Überhaupt verläuft die Kommunikation zwischen Mensch und Tier sehr feinfühlig. "Die Hunde sind wie Antennen zum Menschen", gibt sie ihre persönliche Erfahrung wieder. Die Tiere registrieren die Anspannung ihrer Besitzer, wenn es sich um einen Notfall handelt. Hentschel weiß, dass auf die Hunde Verlass ist: "Sie verhalten sich im Einsatz meist souveräner als beim Training".
Anfangs lässt sich Pauline noch etwas in die Irre führen und sucht manche Räume mehrfach ab. Dann scheint sie die richtige Fährte gefunden zu haben. Es scheppert, als sie über einen Schrotthaufen klettert und dabei etwas umstößt.

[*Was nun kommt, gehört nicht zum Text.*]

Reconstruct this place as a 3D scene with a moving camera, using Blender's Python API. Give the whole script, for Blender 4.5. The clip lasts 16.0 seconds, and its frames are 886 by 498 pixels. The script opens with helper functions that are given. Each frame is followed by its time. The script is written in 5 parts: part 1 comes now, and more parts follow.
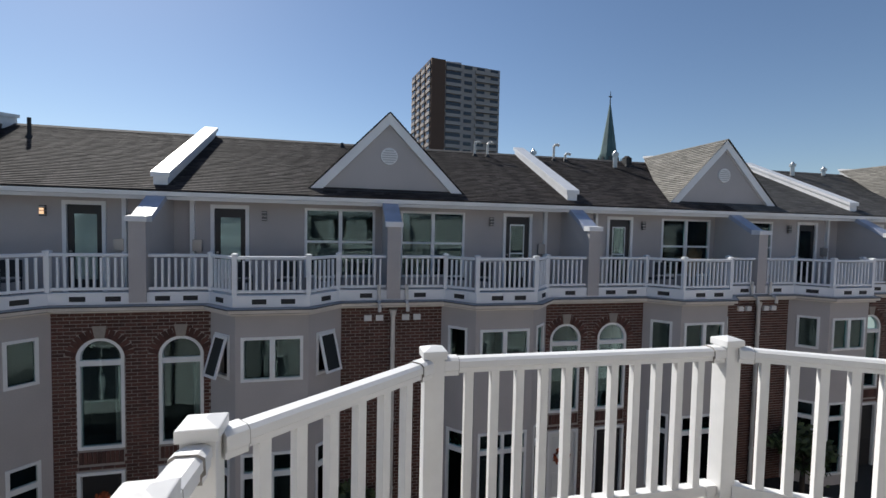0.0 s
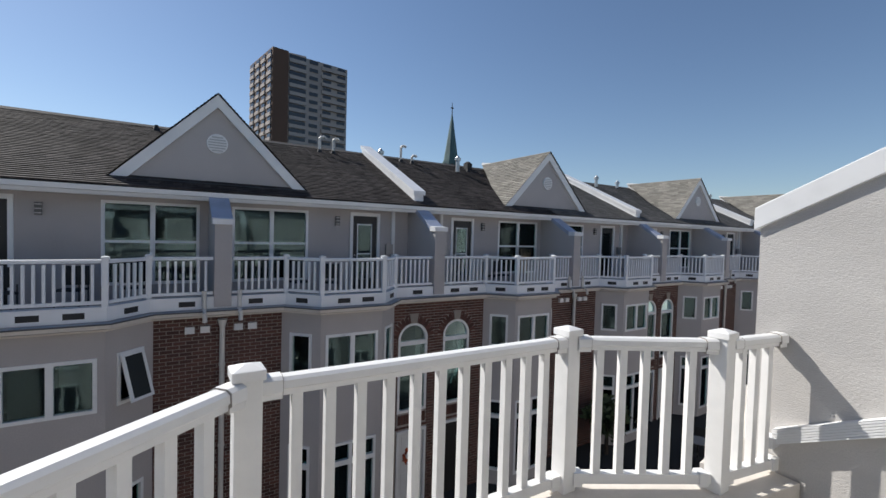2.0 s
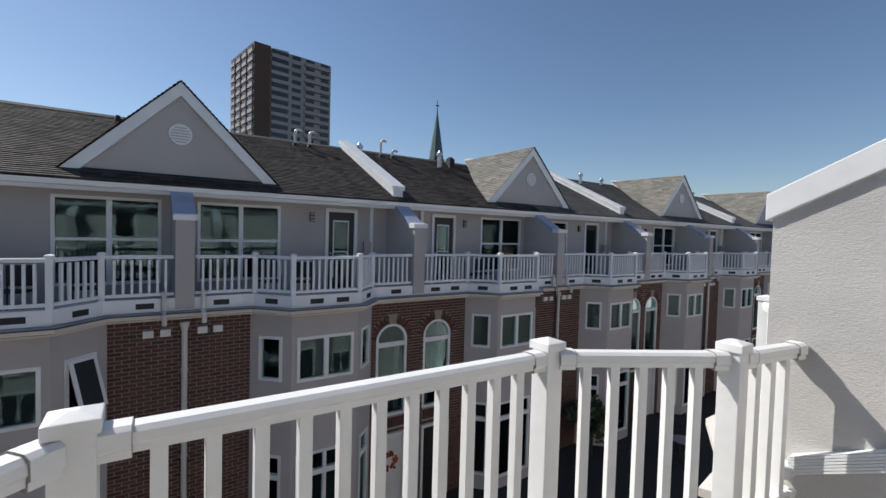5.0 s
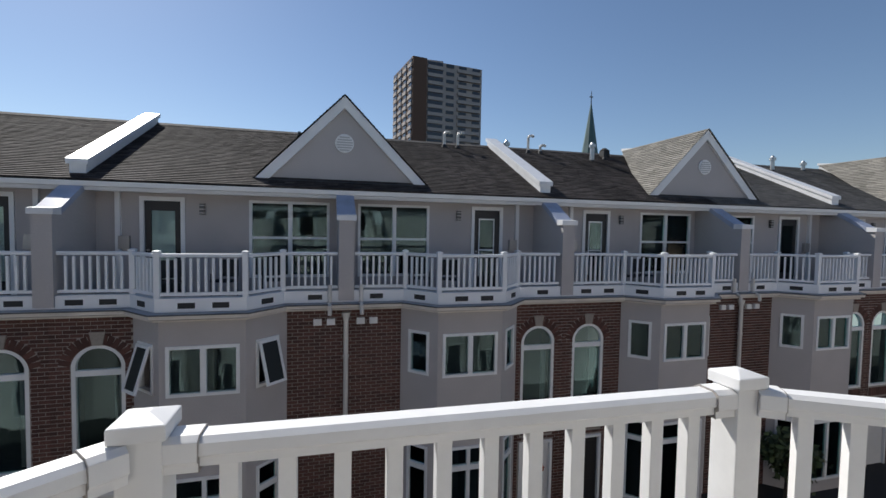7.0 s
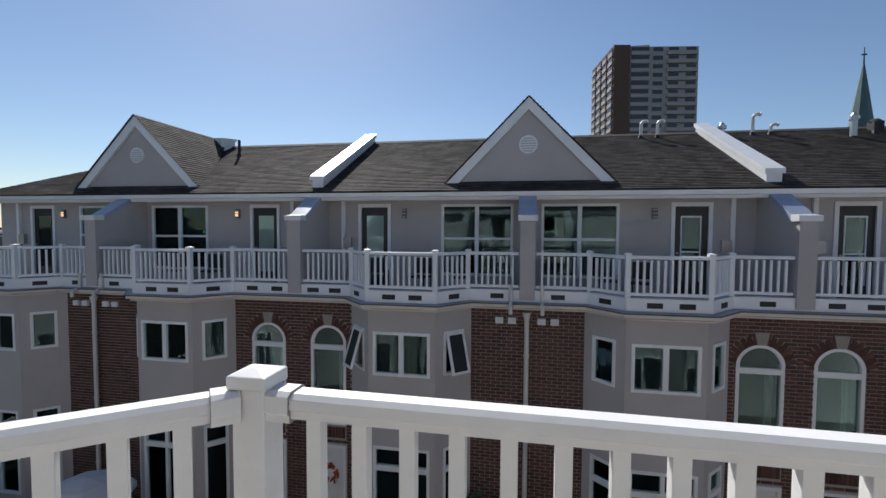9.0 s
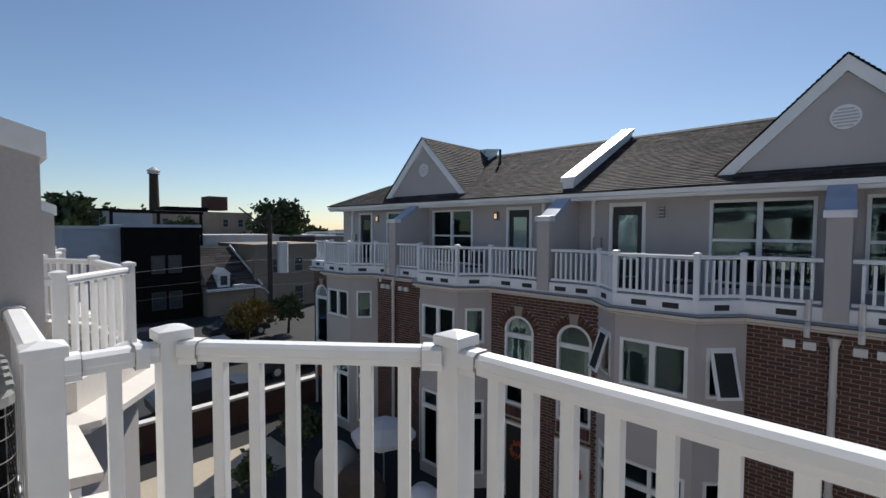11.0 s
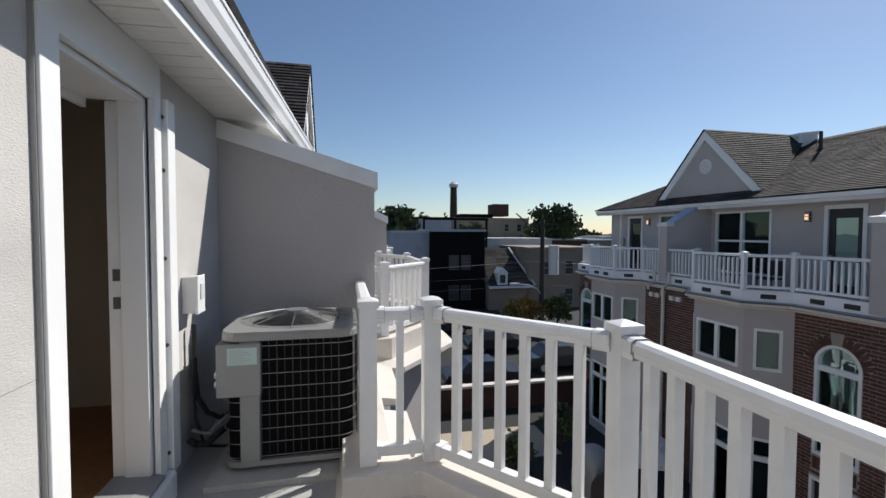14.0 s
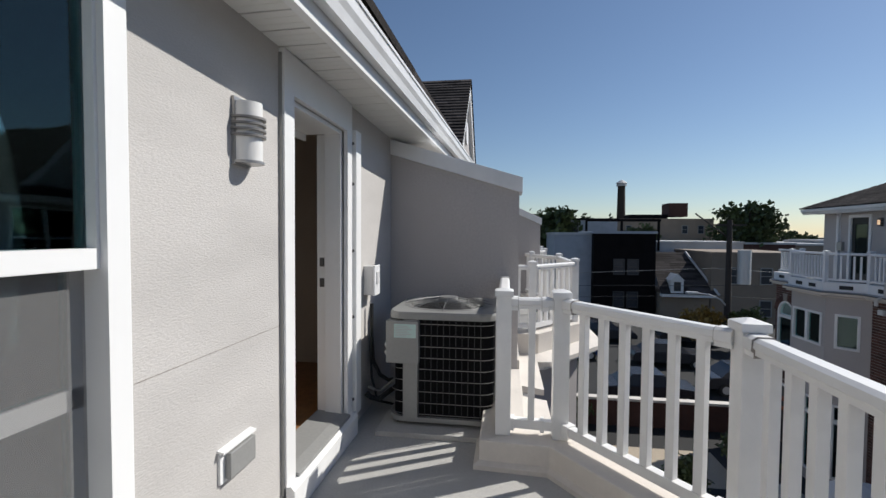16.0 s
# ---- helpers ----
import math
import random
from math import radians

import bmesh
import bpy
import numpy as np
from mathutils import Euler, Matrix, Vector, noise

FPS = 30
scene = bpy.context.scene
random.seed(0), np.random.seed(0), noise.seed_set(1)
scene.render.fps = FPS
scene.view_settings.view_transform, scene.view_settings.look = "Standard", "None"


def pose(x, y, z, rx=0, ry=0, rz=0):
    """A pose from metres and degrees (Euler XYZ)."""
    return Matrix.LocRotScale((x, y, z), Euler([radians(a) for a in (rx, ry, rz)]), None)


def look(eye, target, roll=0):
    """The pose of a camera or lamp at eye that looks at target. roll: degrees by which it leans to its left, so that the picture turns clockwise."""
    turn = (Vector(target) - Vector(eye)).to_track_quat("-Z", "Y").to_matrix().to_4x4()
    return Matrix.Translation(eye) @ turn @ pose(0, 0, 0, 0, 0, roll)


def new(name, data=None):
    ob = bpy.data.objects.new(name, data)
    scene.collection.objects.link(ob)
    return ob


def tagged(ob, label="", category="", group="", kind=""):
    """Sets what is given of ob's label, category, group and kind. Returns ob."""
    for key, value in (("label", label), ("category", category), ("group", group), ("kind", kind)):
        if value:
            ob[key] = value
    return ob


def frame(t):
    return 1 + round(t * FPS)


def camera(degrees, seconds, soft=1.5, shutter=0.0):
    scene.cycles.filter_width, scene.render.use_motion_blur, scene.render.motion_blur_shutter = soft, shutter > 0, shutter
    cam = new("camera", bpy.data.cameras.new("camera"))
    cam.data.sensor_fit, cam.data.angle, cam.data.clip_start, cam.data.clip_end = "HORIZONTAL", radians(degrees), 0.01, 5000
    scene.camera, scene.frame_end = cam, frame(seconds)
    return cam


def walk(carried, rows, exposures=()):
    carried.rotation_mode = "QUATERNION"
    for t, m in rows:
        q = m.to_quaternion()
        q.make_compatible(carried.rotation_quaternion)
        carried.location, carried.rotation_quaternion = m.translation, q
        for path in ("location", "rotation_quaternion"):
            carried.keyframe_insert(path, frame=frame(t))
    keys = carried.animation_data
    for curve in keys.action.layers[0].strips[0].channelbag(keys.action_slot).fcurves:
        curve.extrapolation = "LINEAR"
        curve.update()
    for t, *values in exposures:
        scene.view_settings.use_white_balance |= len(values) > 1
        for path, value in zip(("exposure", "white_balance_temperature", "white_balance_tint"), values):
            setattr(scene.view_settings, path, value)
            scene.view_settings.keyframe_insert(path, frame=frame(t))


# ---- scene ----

Sie fängt an zu bellen, um ihrer Hundeführerin zu zeigen, dass sie fündig geworden ist. Im Ernstfall würde sich Petra Hentschel jetzt um die Erstversorgung kümmern. Da in der Bad Brückenauer Grundschule "nur" geübt wird, hat sich Pauline eine Belohnung verdient. Es wird Zeit zum Spielen.